[START]

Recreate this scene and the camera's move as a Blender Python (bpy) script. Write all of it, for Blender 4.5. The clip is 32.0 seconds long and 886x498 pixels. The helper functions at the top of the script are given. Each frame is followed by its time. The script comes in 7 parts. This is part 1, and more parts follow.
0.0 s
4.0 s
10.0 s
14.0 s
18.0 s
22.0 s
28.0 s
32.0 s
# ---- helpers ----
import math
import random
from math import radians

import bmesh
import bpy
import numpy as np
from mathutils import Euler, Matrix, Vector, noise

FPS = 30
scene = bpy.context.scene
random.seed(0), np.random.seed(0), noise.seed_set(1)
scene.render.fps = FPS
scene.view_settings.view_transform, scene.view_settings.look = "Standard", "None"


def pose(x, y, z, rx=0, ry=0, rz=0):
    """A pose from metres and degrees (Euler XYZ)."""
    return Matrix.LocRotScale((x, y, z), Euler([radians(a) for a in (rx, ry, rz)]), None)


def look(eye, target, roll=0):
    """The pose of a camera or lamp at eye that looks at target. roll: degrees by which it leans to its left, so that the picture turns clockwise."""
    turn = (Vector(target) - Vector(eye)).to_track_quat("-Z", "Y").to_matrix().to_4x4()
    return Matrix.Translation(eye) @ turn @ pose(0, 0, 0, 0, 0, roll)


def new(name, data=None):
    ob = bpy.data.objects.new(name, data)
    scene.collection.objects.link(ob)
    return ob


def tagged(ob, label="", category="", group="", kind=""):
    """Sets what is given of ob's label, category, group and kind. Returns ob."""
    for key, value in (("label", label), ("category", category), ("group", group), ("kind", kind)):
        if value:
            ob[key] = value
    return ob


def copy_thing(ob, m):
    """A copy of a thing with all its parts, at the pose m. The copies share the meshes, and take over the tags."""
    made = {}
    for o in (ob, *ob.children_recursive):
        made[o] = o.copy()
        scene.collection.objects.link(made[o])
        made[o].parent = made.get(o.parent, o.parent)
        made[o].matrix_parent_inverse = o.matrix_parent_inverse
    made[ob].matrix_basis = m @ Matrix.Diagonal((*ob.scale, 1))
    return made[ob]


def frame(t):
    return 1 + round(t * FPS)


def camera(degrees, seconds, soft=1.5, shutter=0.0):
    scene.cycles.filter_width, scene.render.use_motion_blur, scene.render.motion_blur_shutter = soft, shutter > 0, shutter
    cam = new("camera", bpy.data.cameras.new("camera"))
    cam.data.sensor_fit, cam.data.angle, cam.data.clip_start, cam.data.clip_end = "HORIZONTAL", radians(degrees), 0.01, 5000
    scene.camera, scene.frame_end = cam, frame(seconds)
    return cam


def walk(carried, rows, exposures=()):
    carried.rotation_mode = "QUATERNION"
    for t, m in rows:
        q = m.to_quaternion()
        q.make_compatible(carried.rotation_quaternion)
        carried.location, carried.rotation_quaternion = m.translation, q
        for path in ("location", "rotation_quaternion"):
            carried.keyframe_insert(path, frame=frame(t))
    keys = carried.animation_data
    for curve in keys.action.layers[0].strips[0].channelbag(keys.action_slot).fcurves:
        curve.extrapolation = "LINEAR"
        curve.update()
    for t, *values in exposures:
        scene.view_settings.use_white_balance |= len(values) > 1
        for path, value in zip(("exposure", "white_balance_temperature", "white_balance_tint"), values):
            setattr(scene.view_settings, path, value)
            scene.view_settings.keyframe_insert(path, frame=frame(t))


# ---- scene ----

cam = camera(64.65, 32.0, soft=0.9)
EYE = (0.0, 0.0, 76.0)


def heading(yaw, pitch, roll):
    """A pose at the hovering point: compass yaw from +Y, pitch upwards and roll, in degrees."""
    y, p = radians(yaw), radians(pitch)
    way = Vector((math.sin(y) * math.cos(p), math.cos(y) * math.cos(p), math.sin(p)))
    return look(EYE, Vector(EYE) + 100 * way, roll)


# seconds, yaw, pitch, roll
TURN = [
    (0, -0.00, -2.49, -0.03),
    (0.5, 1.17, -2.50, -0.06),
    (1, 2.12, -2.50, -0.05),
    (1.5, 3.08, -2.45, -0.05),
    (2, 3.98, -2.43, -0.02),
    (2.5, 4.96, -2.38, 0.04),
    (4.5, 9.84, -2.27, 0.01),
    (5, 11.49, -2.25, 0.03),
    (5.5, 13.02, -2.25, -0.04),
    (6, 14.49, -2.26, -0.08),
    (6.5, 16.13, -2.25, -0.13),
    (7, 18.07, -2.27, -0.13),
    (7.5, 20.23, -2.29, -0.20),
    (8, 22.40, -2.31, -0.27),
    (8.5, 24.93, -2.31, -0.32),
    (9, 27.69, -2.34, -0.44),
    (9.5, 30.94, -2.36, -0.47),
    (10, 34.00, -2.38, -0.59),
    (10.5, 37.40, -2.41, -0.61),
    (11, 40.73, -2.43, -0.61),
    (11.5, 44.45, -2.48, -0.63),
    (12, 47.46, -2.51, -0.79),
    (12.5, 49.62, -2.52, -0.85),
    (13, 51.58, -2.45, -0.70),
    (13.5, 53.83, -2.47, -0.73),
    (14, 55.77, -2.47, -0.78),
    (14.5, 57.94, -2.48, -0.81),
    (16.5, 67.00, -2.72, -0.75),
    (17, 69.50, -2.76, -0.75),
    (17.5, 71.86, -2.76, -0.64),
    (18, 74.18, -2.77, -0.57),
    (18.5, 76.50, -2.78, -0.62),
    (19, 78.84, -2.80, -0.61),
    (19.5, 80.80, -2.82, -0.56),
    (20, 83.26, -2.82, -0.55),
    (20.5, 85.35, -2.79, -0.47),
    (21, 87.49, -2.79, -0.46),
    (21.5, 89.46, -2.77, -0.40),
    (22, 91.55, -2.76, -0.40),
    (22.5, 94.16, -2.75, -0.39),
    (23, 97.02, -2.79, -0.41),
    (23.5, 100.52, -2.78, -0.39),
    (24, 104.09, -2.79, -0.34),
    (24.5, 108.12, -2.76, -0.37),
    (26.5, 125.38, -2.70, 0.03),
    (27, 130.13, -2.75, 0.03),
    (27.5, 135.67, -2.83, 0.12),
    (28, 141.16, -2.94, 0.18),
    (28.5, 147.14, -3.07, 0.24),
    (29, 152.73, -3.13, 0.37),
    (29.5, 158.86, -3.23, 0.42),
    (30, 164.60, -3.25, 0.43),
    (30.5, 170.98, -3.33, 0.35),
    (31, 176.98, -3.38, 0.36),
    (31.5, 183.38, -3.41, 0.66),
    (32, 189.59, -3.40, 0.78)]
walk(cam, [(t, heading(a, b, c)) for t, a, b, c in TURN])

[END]

> EXERCISE
Extract every line that has the string "render" in it.

> COMPLETE ANSWER
scene.render.fps = FPS
    scene.cycles.filter_width, scene.render.use_motion_blur, scene.render.motion_blur_shutter = soft, shutter > 0, shutter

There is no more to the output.